SACRAMENTO, July 17—In an attempt to correct misperceptions that the energy crisis is crippling California’s economy, a statewide coalition of economic development groups has banded together to launch an international public relations campaign. The group, calling itself the California Association of Local Economic Development (CALED), has retained New York public relations firm Development Counsellors International—a specialist in economic development—to manage the $150,000 effort.
           
According to CALED president Wayne Schell, the campaign will challenge the widespread myth that “Californians are spending day upon day in the dark.” But it will also seek to leverage interest in the state to publicize California’s other “powers”—the brainpower, the creative power, the people power and the economic power of the world’s fifth largest economy, ranking between those of France and the United Kingdom.
 
DCI will publicize positive California business stories, including case histories of companies that are thriving, and will orchestrate a series of “power trips” to major business and media centers such as New York, Washington, Dallas, Chicago and Atlanta, where economic development staff and business leaders from the state will meet with corporate executives, site location consultants, and media.
 
Schell insists the campaign will not seek to sugarcoat the seriousness of the energy crisis. “Let’s face it, California’s economic development community is contending now with not one but two crises,” he says.  “There’s the energy crisis, and then there’s the international perception of the energy crisis.
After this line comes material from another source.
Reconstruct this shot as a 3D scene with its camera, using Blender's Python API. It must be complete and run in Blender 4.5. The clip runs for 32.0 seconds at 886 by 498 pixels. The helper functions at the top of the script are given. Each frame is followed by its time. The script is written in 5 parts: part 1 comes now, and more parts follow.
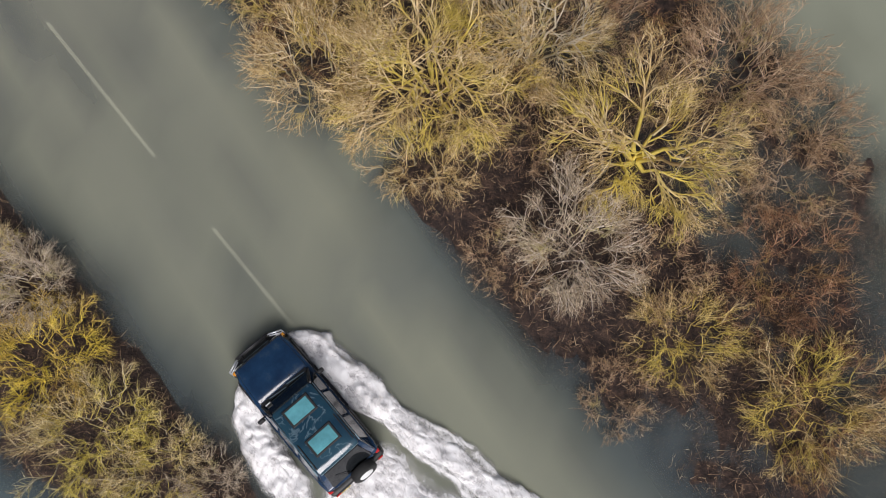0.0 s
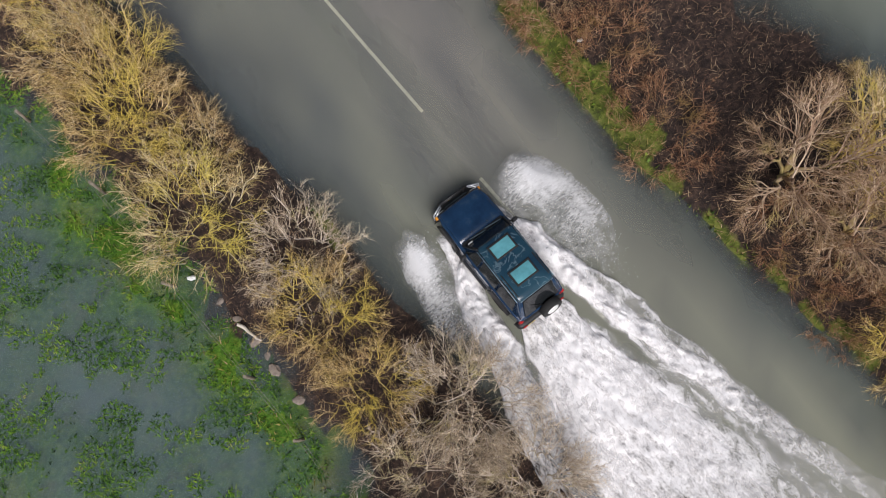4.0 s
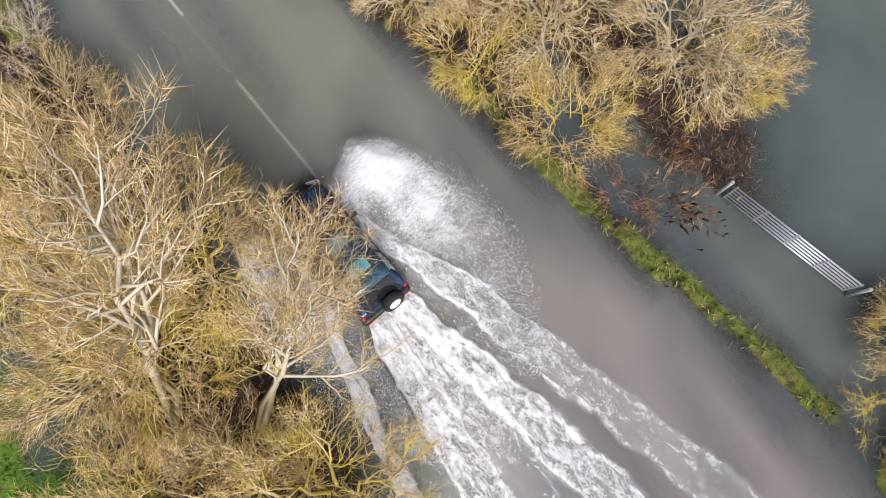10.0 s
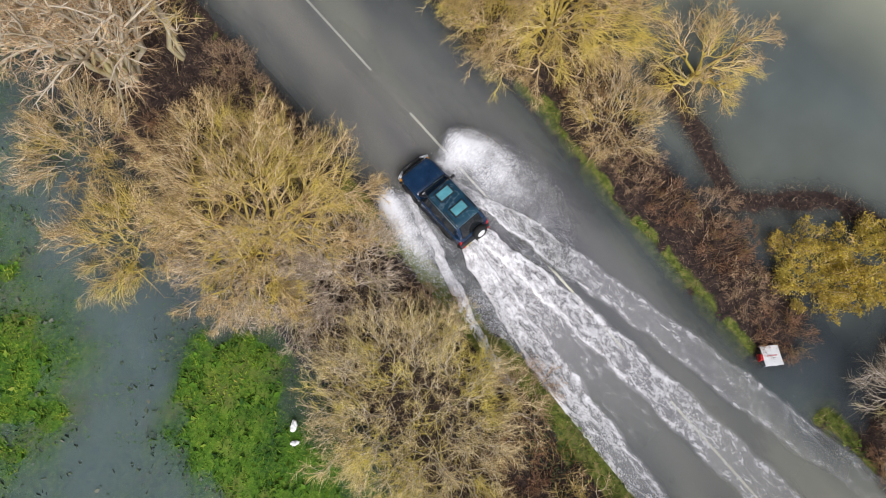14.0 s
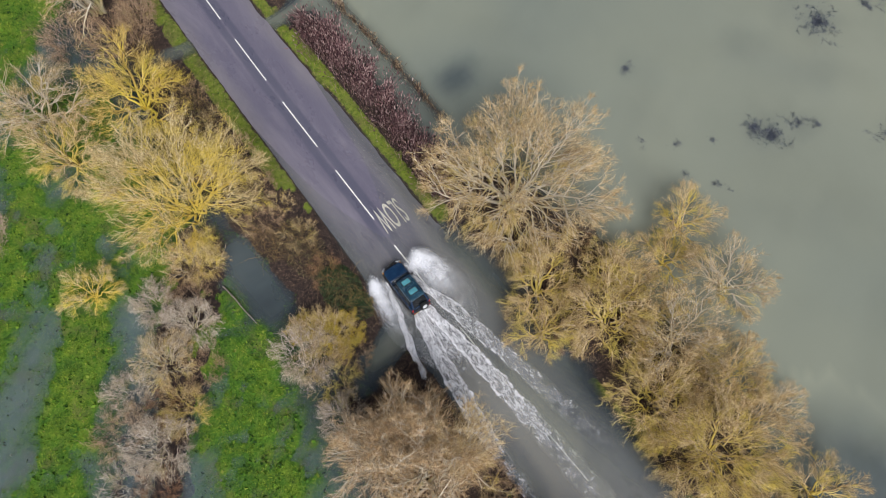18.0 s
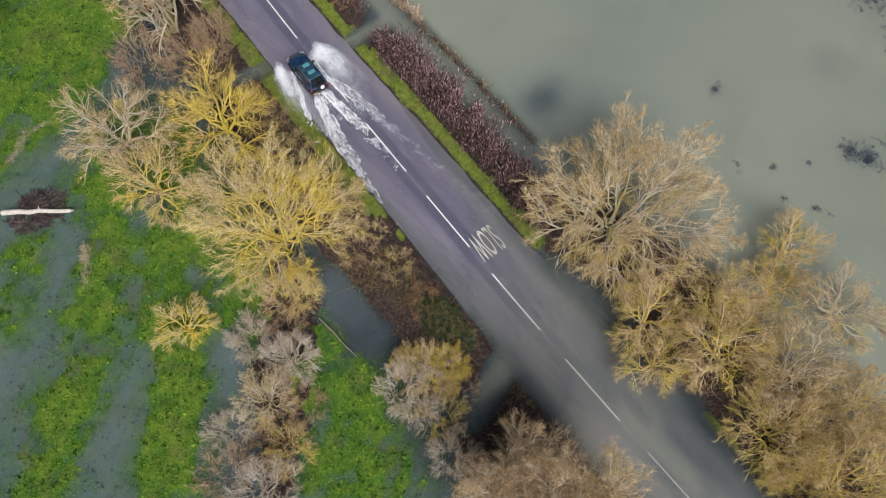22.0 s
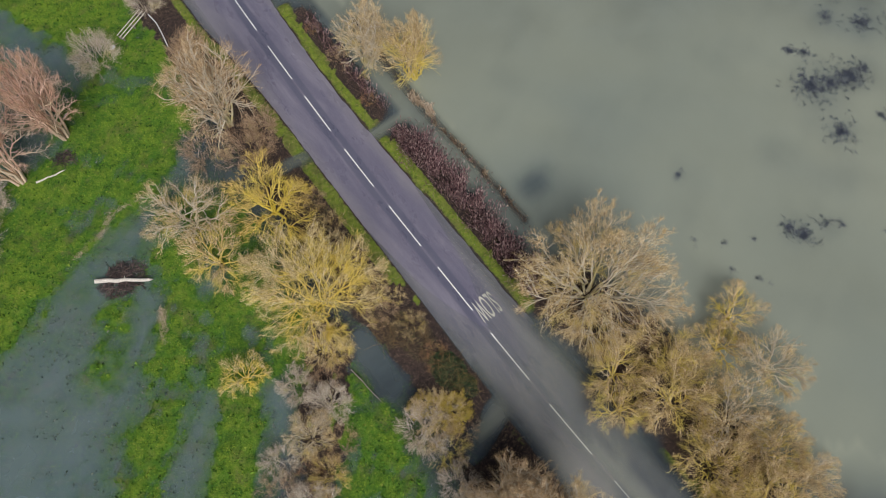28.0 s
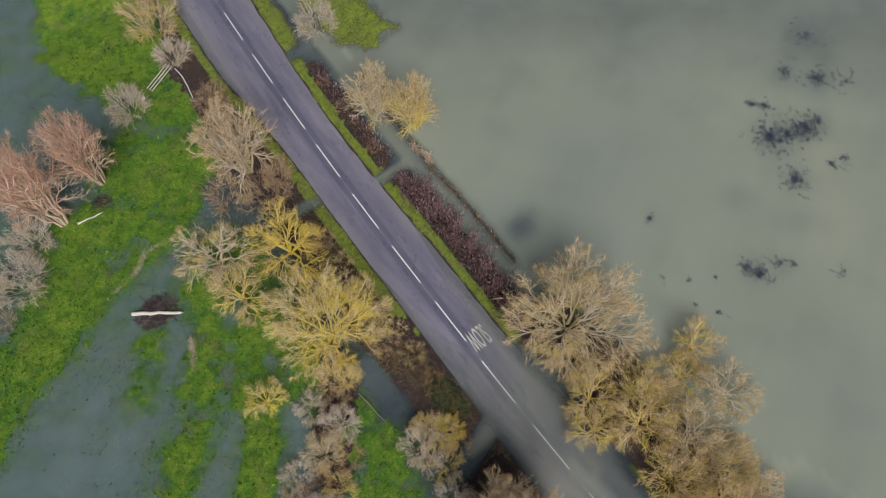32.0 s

Anyone who has taken a trip out of state recently knows that many otherwise very informed people are convinced that we’re spending day upon day in the dark and that businesses are running out of California like lemmings off a cliff.
 
“That’s far from true, of course, but there comes a point when perception endangers reality.”
 
CALED is funded by member organizations throughout the state including the Los Angeles County Economic Development Corporation, the Orange County Business Council, the California Central Valley Economic Development Council, the Tulare County Economic Development Corporation, the San Diego Regional Economic Development Corporation, the Bay Area Marketing Group, and the Sacramento Area Commerce and Trade Organization.